> **What you need to do**: Transcribe every line exactly. Leave the pictures behind.
## START Data block
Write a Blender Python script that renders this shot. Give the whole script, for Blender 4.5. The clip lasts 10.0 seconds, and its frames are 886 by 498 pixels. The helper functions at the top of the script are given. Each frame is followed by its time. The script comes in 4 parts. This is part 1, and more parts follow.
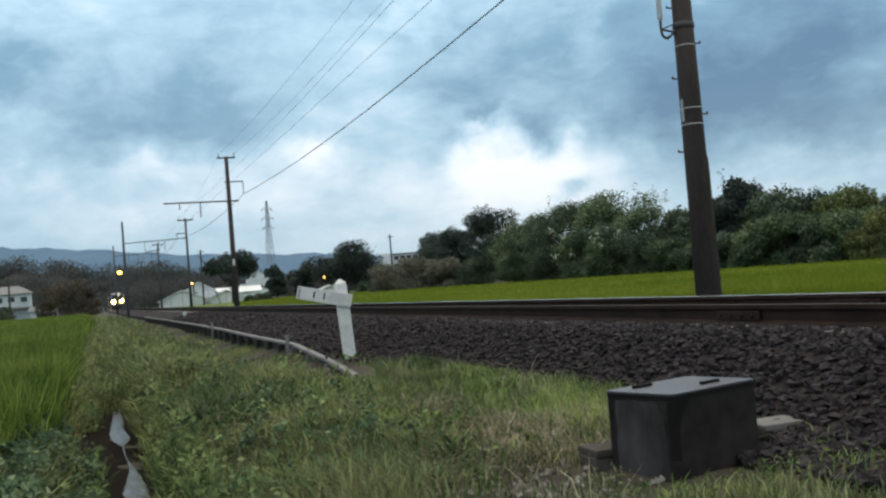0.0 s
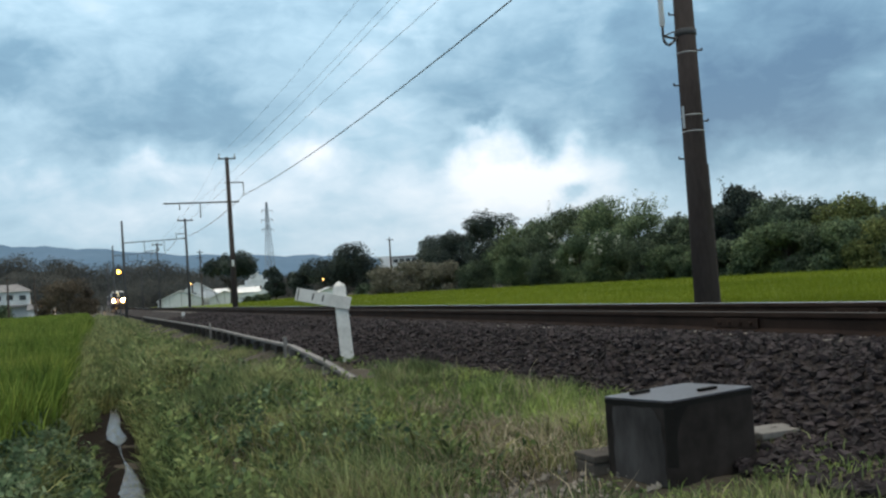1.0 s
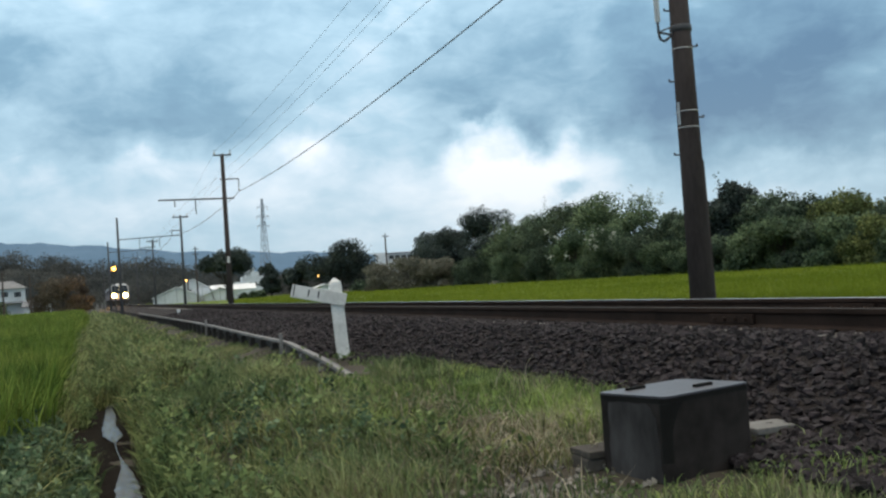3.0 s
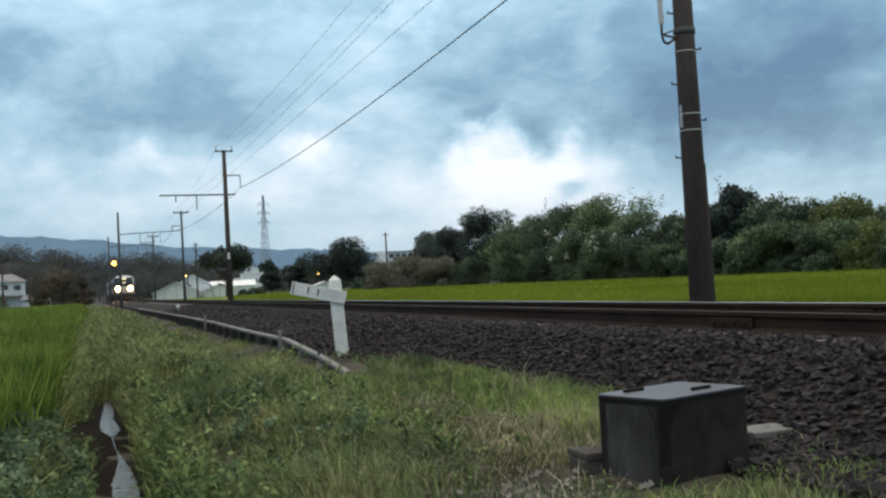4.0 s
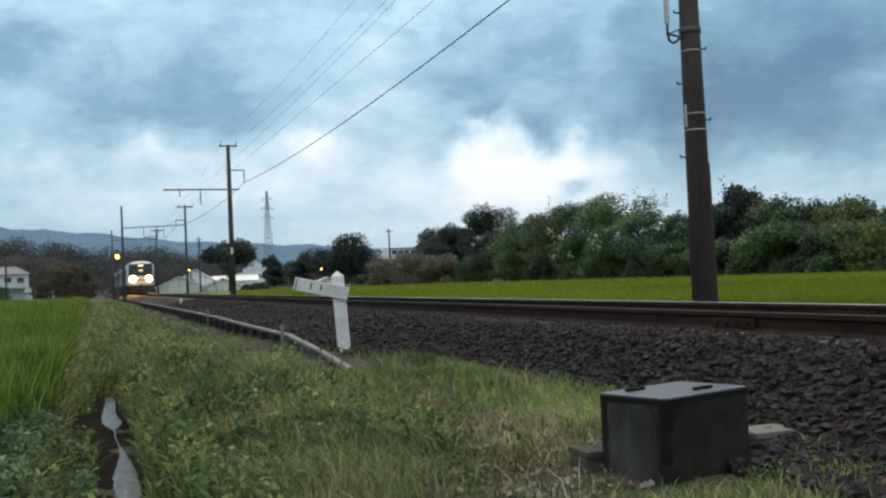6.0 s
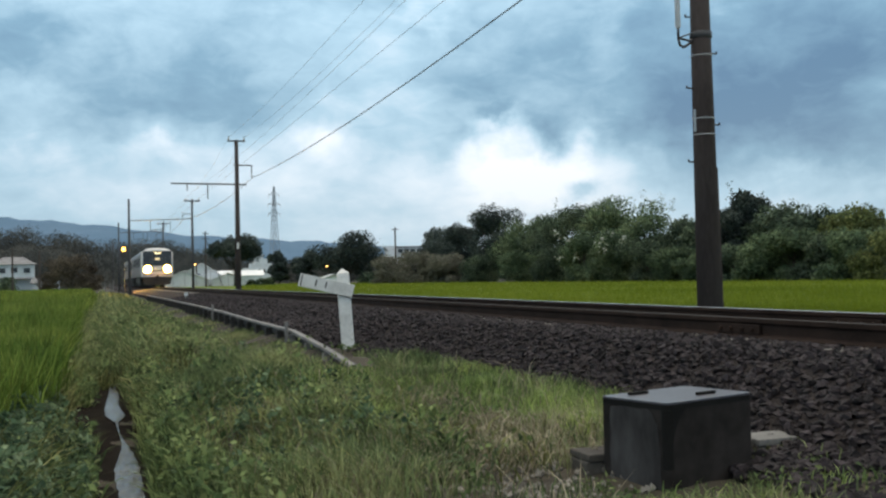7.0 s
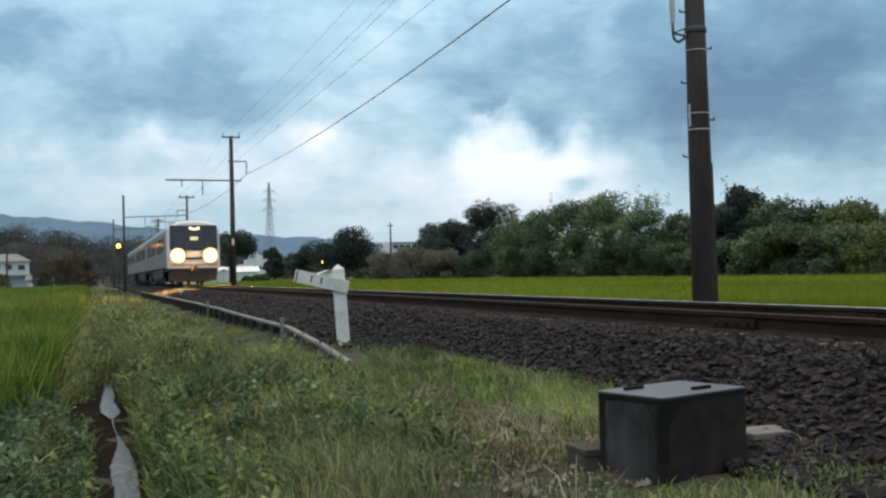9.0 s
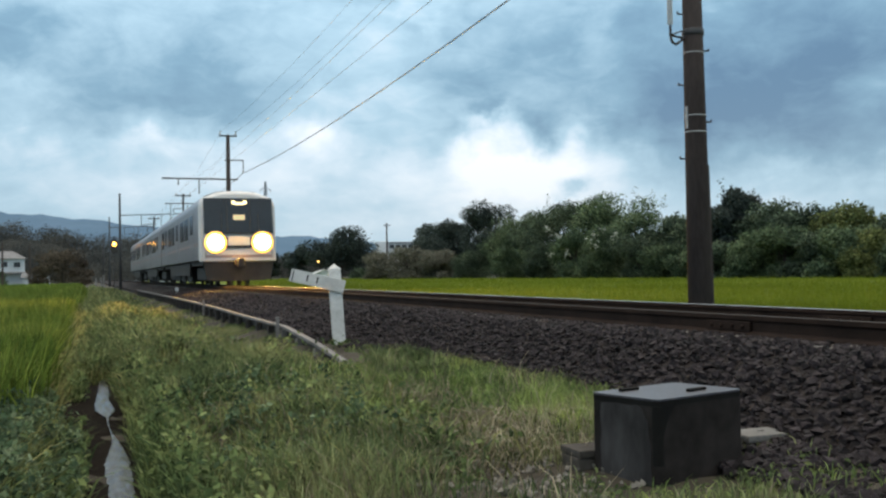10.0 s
## END Data block
> **Task output**:
Write a Blender Python script that renders this shot. Give the whole script, for Blender 4.5. The clip lasts 10.0 seconds, and its frames are 886 by 498 pixels. The helper functions at the top of the script are given. Each frame is followed by its time. The script comes in 4 parts. This is part 1, and more parts follow.
0.0 s
1.0 s
3.0 s
4.0 s
6.0 s
7.0 s
9.0 s
10.0 s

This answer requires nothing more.